* [Stated exercise]: For the listing underneath, give the count of lines containing the string "render" and nothing further.

** BEGIN Raw data **

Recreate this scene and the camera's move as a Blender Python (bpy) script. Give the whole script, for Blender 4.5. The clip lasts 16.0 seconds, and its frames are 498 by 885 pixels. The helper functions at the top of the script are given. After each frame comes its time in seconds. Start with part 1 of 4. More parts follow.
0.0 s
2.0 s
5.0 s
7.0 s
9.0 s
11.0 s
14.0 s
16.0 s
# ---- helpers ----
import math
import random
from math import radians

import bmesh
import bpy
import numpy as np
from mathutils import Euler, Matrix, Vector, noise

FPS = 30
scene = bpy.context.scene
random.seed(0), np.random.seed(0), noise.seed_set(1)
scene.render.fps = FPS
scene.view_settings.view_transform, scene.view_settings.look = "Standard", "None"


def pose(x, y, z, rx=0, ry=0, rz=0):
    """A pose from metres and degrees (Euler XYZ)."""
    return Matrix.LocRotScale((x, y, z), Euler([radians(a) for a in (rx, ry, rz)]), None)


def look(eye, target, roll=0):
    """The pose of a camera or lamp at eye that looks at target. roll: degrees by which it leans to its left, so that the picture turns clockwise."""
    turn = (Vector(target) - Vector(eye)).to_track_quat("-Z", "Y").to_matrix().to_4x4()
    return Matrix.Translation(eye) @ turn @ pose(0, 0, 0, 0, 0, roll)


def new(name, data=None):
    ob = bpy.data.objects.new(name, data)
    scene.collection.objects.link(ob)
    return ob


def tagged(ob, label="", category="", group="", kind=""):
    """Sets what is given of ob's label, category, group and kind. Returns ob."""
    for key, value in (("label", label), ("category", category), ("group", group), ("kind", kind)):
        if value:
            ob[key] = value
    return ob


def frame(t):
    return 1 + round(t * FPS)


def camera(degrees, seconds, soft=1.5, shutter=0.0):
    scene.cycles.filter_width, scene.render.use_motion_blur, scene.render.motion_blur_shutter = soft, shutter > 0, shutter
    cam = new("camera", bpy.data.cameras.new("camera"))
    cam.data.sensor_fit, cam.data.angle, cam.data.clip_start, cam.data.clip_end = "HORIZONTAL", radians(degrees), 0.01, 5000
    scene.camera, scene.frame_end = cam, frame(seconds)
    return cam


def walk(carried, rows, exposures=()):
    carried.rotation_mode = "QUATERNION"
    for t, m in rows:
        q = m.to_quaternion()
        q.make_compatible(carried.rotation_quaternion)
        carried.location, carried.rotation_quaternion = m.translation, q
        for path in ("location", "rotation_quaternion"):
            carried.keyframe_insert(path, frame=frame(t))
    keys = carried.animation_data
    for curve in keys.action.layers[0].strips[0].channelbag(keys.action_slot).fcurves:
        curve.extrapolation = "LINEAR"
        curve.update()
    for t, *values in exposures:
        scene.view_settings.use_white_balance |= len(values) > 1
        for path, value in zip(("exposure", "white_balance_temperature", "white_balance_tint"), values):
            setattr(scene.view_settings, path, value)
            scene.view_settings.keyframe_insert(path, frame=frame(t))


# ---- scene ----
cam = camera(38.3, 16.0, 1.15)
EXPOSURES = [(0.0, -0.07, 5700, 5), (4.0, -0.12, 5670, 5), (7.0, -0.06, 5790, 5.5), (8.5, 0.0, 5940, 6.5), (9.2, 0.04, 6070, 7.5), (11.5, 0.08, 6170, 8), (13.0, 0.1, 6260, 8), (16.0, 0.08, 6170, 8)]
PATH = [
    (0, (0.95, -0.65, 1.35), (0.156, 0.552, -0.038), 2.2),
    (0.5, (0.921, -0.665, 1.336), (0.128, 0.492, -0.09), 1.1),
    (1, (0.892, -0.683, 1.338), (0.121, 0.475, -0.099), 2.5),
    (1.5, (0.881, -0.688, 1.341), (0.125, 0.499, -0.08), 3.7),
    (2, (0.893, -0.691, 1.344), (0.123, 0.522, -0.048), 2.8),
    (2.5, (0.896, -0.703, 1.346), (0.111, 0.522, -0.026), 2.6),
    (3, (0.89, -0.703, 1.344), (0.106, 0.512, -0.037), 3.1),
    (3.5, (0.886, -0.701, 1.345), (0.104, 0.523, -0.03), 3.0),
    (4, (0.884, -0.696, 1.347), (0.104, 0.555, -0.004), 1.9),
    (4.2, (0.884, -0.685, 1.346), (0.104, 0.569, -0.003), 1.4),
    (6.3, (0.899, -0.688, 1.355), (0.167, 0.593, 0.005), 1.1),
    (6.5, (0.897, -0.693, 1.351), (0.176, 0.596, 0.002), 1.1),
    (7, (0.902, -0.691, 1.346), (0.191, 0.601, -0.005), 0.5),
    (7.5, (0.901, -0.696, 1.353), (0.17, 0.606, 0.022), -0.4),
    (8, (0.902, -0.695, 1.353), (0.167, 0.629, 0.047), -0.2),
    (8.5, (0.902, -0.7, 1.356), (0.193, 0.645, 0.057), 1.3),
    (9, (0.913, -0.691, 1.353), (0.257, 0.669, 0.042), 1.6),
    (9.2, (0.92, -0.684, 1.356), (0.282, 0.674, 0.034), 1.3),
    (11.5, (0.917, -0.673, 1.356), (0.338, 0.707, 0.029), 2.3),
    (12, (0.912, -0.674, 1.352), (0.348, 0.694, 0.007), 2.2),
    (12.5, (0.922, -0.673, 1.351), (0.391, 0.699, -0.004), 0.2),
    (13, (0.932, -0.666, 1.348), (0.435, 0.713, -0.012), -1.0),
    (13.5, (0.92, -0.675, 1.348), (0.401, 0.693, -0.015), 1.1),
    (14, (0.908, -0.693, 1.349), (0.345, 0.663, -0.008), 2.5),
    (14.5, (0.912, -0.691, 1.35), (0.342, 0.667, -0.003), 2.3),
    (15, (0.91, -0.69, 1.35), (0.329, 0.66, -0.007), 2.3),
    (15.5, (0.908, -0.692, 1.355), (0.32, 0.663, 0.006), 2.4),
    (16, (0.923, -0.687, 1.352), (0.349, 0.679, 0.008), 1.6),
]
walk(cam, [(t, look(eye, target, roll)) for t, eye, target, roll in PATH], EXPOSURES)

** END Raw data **

* [Solution to this task]: 2